Only the lines from the one containing "return made[ob]" through the one containing "shutter > 0, shutter" are wanted. Give them again exactly, both ends included.

BEGIN Data block

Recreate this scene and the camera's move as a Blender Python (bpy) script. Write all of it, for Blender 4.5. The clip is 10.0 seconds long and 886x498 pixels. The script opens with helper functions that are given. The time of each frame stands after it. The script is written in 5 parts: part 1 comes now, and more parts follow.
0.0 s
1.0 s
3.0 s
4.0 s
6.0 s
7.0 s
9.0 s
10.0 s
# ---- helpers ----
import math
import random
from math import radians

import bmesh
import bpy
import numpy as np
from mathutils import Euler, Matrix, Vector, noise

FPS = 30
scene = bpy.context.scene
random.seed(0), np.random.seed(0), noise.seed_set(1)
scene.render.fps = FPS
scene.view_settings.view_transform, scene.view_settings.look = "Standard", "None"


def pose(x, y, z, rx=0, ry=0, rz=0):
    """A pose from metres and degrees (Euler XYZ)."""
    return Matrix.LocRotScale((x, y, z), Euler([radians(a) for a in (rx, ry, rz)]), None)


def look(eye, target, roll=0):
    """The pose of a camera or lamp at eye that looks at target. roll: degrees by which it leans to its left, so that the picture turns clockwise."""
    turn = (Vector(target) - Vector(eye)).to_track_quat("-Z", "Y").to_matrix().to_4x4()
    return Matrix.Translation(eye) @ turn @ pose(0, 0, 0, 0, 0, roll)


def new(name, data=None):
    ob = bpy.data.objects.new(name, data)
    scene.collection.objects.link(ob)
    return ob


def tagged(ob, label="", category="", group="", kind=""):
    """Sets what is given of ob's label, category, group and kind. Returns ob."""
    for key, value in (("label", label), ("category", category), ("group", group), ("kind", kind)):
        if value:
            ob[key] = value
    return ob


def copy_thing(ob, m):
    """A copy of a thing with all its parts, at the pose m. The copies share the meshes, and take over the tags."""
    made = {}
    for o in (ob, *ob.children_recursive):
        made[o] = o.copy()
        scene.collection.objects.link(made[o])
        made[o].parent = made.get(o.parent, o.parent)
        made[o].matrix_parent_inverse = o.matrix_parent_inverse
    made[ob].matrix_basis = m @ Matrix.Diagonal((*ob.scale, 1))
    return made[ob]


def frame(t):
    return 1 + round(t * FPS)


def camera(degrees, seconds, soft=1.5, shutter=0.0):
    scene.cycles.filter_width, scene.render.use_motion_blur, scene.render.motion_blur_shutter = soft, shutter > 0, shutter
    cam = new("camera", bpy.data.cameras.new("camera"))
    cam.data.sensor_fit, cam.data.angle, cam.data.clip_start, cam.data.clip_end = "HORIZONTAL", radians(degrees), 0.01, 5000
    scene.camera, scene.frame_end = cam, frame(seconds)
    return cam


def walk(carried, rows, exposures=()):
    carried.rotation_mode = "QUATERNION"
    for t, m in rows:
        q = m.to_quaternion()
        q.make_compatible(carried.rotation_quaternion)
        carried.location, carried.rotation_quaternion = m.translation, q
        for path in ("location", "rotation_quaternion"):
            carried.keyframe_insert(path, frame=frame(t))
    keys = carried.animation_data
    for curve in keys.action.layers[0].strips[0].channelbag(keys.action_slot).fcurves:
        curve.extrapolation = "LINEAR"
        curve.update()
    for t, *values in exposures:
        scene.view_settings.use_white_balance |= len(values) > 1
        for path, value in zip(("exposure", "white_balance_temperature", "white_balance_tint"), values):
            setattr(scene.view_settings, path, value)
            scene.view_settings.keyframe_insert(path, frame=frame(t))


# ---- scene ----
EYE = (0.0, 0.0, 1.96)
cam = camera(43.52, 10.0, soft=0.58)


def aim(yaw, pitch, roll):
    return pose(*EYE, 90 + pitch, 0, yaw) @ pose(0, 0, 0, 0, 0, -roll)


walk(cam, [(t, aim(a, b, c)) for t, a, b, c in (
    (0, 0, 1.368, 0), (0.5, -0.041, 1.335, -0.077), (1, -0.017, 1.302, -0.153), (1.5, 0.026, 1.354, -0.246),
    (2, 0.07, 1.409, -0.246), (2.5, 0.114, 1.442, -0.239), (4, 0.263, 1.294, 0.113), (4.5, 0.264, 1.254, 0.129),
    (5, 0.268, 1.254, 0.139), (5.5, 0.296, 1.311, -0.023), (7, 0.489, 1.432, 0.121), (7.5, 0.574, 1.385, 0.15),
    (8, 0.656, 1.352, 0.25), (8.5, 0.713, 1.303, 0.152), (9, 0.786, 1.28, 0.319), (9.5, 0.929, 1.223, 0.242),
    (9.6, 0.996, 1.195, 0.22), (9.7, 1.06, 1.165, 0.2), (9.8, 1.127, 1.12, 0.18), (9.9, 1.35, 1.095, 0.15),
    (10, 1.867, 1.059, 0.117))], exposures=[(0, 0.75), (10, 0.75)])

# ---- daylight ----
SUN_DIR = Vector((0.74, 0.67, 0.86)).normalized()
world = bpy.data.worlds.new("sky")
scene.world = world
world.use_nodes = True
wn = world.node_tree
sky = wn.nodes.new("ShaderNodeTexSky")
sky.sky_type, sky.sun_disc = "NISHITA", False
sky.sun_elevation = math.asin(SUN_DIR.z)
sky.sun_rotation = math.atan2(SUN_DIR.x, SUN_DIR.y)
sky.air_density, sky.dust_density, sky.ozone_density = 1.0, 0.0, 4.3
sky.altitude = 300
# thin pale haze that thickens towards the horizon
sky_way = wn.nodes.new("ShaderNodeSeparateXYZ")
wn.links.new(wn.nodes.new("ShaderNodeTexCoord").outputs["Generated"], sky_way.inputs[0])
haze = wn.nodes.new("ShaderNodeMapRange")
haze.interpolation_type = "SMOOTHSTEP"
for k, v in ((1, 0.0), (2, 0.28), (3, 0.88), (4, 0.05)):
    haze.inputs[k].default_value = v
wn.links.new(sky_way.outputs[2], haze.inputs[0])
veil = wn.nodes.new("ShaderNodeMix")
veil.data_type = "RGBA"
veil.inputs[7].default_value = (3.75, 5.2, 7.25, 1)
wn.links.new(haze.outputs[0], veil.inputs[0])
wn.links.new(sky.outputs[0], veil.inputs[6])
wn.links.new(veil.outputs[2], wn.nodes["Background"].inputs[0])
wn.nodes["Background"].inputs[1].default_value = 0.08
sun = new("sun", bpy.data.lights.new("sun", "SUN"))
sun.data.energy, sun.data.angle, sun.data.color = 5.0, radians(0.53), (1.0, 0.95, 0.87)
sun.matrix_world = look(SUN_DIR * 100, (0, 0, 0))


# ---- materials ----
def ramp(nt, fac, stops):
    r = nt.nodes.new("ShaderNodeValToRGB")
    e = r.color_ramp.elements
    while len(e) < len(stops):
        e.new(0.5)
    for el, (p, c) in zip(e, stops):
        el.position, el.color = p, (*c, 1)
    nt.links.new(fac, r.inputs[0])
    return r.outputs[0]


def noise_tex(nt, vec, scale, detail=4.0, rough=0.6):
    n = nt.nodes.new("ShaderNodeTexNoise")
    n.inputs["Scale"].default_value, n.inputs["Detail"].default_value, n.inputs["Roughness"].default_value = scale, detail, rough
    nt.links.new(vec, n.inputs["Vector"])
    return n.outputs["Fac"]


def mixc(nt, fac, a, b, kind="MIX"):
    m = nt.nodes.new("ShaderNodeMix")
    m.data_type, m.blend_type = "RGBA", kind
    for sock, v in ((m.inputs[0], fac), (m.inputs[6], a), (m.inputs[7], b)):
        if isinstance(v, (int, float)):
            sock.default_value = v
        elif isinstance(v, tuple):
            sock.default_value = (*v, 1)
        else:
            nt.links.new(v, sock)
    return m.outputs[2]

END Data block

Solution for this exercise
    return made[ob]


def frame(t):
    return 1 + round(t * FPS)


def camera(degrees, seconds, soft=1.5, shutter=0.0):
    scene.cycles.filter_width, scene.render.use_motion_blur, scene.render.motion_blur_shutter = soft, shutter > 0, shutter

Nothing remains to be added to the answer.